Written problem:
Scan the data for "part" and copy the lines it appears in.

Record list:
● ● ● ● ●
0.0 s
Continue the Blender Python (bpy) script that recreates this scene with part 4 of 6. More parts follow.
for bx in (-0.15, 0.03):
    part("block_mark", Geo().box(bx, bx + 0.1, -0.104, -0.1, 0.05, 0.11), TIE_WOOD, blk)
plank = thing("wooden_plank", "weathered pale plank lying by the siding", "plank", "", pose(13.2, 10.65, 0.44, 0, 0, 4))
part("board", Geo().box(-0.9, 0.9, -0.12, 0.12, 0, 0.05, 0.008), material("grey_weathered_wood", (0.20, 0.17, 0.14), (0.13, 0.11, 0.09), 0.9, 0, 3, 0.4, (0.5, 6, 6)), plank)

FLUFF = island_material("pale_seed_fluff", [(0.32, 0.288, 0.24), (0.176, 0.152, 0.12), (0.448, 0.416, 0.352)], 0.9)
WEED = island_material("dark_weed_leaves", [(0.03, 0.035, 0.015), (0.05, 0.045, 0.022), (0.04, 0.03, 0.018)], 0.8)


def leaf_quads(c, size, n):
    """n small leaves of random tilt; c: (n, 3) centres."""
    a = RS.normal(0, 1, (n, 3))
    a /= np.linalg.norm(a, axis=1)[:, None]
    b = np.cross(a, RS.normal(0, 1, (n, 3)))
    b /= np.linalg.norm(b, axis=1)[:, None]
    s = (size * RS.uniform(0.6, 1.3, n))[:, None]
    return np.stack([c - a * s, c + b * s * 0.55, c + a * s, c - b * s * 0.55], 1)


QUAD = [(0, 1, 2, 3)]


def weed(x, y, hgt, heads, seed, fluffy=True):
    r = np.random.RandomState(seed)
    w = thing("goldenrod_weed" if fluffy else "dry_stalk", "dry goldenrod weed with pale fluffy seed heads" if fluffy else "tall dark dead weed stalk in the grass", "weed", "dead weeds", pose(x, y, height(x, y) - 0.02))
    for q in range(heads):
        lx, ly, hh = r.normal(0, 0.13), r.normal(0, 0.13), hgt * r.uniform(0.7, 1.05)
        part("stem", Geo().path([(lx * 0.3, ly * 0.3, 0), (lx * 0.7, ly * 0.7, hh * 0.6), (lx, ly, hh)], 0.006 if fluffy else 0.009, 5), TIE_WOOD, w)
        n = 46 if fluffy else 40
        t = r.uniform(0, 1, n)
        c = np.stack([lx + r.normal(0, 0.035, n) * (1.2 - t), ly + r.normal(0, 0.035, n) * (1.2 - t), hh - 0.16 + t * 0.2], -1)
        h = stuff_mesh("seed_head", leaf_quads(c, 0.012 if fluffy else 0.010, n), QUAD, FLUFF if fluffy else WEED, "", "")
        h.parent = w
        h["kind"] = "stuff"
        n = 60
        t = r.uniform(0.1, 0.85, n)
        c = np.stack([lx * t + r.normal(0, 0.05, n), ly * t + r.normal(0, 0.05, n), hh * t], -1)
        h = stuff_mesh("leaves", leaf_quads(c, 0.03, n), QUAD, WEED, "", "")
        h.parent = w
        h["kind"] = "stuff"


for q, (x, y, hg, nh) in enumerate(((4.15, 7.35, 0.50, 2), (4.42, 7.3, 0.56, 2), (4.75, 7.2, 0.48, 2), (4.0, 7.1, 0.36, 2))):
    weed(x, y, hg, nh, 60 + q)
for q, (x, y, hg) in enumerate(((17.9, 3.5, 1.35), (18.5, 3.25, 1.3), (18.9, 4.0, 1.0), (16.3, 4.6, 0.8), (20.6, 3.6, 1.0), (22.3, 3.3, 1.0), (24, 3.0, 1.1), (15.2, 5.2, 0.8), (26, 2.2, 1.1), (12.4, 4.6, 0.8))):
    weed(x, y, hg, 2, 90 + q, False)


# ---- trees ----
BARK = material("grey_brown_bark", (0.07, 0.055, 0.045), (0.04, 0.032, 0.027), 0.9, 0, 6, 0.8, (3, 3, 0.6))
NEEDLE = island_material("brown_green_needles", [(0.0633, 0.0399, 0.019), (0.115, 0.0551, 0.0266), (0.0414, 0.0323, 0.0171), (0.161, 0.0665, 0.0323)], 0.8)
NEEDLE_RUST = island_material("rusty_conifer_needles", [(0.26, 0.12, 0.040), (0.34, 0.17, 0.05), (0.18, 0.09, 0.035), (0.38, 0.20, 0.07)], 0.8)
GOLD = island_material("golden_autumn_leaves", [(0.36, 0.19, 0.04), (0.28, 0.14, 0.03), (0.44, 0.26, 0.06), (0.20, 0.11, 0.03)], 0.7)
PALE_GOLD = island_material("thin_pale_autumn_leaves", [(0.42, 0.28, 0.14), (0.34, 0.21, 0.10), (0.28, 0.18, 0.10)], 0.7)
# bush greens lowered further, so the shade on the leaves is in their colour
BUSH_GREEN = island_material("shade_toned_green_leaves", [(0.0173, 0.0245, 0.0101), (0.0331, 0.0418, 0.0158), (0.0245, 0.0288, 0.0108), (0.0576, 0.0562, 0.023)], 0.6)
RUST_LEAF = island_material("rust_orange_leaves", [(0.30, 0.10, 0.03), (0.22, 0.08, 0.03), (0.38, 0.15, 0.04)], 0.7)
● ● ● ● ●
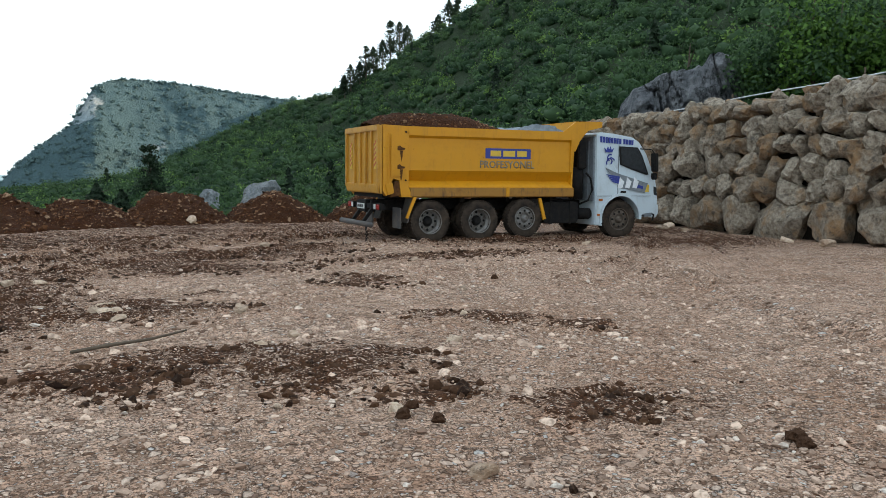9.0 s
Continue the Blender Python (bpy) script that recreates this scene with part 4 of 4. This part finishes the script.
● ● ● ● ●
Final result:
Continue the Blender Python (bpy) script that recreates this scene with part 4 of 6. More parts follow.
    part("block_mark", Geo().box(bx, bx + 0.1, -0.104, -0.1, 0.05, 0.11), TIE_WOOD, blk)
part("board", Geo().box(-0.9, 0.9, -0.12, 0.12, 0, 0.05, 0.008), material("grey_weathered_wood", (0.20, 0.17, 0.14), (0.13, 0.11, 0.09), 0.9, 0, 3, 0.4, (0.5, 6, 6)), plank)
        part("stem", Geo().path([(lx * 0.3, ly * 0.3, 0), (lx * 0.7, ly * 0.7, hh * 0.6), (lx, ly, hh)], 0.006 if fluffy else 0.009, 5), TIE_WOOD, w)
Continue the Blender Python (bpy) script that recreates this scene with part 4 of 4. This part finishes the script.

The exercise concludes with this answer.